Craftsmanship vs. Influencer

GK

Aug 16, 2025By George Kenner

YouTube Marketing: The Rise and Fall of the Hired Gun Reviewer


1: The Premise


It’s no secret that YouTube views are slipping across nearly every niche. From women’s cosmetics to woodworking tools to consumer-grade lasers, audiences are tuning out. Why? Because reviewers have lost credibility.

The majority of “review” channels aren’t reviews anymore—they’re commercials in disguise. Brand loyalty isn’t about passion or experience; it’s about who cut the last check. You can literally scroll through a creator’s timeline and spot the exact date they switched brands. One week a product is “the best thing ever made,” and the next week—after a sponsorship deal falls through—it’s suddenly “junk.”

Audiences aren’t dumb. They notice. And as a result, they stop watching.

 
Part 2: The Evidence


This isn’t just cranky observation—it’s backed by the advertising trade.

Trust is tanking. According to Search Engine Journal, only 23% of people trust influencer ads. That’s not an audience, that’s a warning sign.
Transparency helps, but most skip it. Research shows that videos with affiliate disclosures build 20% more trust, but Wired found only *10% of YouTube videos with affiliate links even disclose them properly.

The rest are hoping the FTC hasn’t figured out how to use YouTube search yet.  Fake reviews are a billion-dollar problem. Time reported that $152 billion in global spending was influenced by fake reviews last year, and new studies show humans can’t reliably tell real from fake anymore.

Translation: we’re swimming in junk.
Honesty still pays. Vogue Business highlighted blunt creators like Nico Leonard, who says: “I am as real as they get as I will always speak the truth.” His audience rewards that raw honesty with loyalty.
The data matches what viewers already feel: the review space is full of actors, and authenticity is rare.

 
Part 3: The Future — Real Ambassadors, Not Actors


This brings me to the video I’ve added in this post. In it, I compare the engineering of two machines:

One is plastic, nearly impossible to work on, and aimed at hobbyists.
The other is all-metal, designed for commercial use, and found in professional engraving shops.
The point is simple: engineering matters.

But here’s the kicker: the very influencers who’ve been bouncing between brands faster than a bad Tinder date haven’t just hurt consumers—they’ve kneecapped themselves. Once you’re a hired gun, your integrity is toast. And trust me, there isn’t an affiliate link on Earth that can butter it back together.

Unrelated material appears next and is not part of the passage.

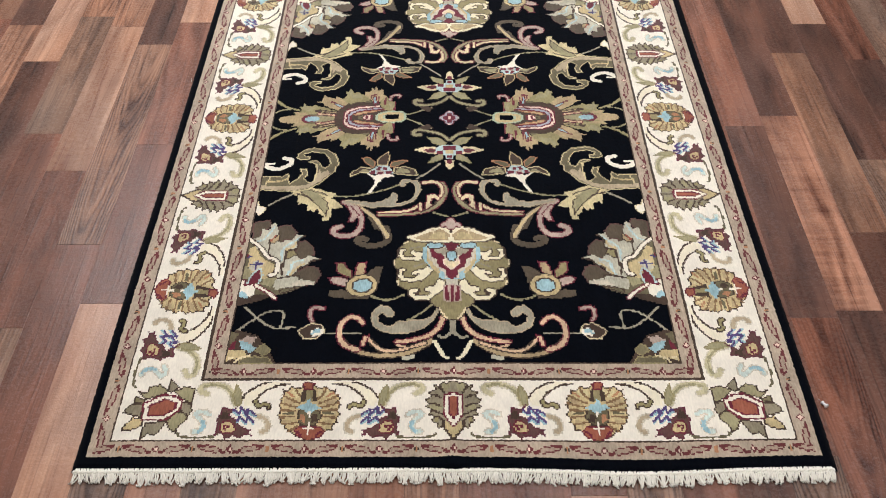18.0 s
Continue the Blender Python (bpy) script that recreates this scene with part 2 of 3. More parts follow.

Worse, some companies have overdone it. They’ve flooded YouTube with so many commissioned partners that they’ve diluted their own credibility. Loyal ambassadors—people who actually used the machines—have seen commissions shrink and motivation evaporate. Oversaturation doesn’t just confuse buyers; it pushes away the very voices that had trust to begin with.

 
The Numbers Don’t Lie


Only 23% of people trust influencer ads (Search Engine Journal).
Just 10% of affiliate videos disclose properly (Wired).
Transparent videos earn 20% more trust (WeCanTrack).
The writing’s on the wall: oversaturation, revolving-door sponsorships, and fake enthusiasm have dug a giant hole. Companies that keep shoveling are just burying themselves deeper.

 
Final Wrap

The influencer bubble is leaking air, and no amount of shiny discount codes is going to patch it. Companies that keep spraying commissions across every actor with a ring light are just burning credibility and choking out the very ambassadors who built their audiences in the first place.

And it’s not just consumers being burned. Brands themselves are frustrated. More than a few companies have discovered the hard way that after setting up a commission-based partnership, their “ambassador” happily jumps ship to a competitor—yet still expects commissions on the old links. That’s like breaking up with someone and then still expecting them to pay for dinner. Companies feel wronged, and frankly, they’re right to feel that way.

The future is simple: engineering matters, and so does integrity. The people who own the machines, depend on them, and make real products with them will be the ones worth listening to. Brands that figure this out first will win. The rest will keep wondering why their views are flatlining while their “partners” keep swapping logos like race car drivers changing sponsors.

P.S. Don’t trust anybody whose favorite tool changes like fashion week. Engineering matters.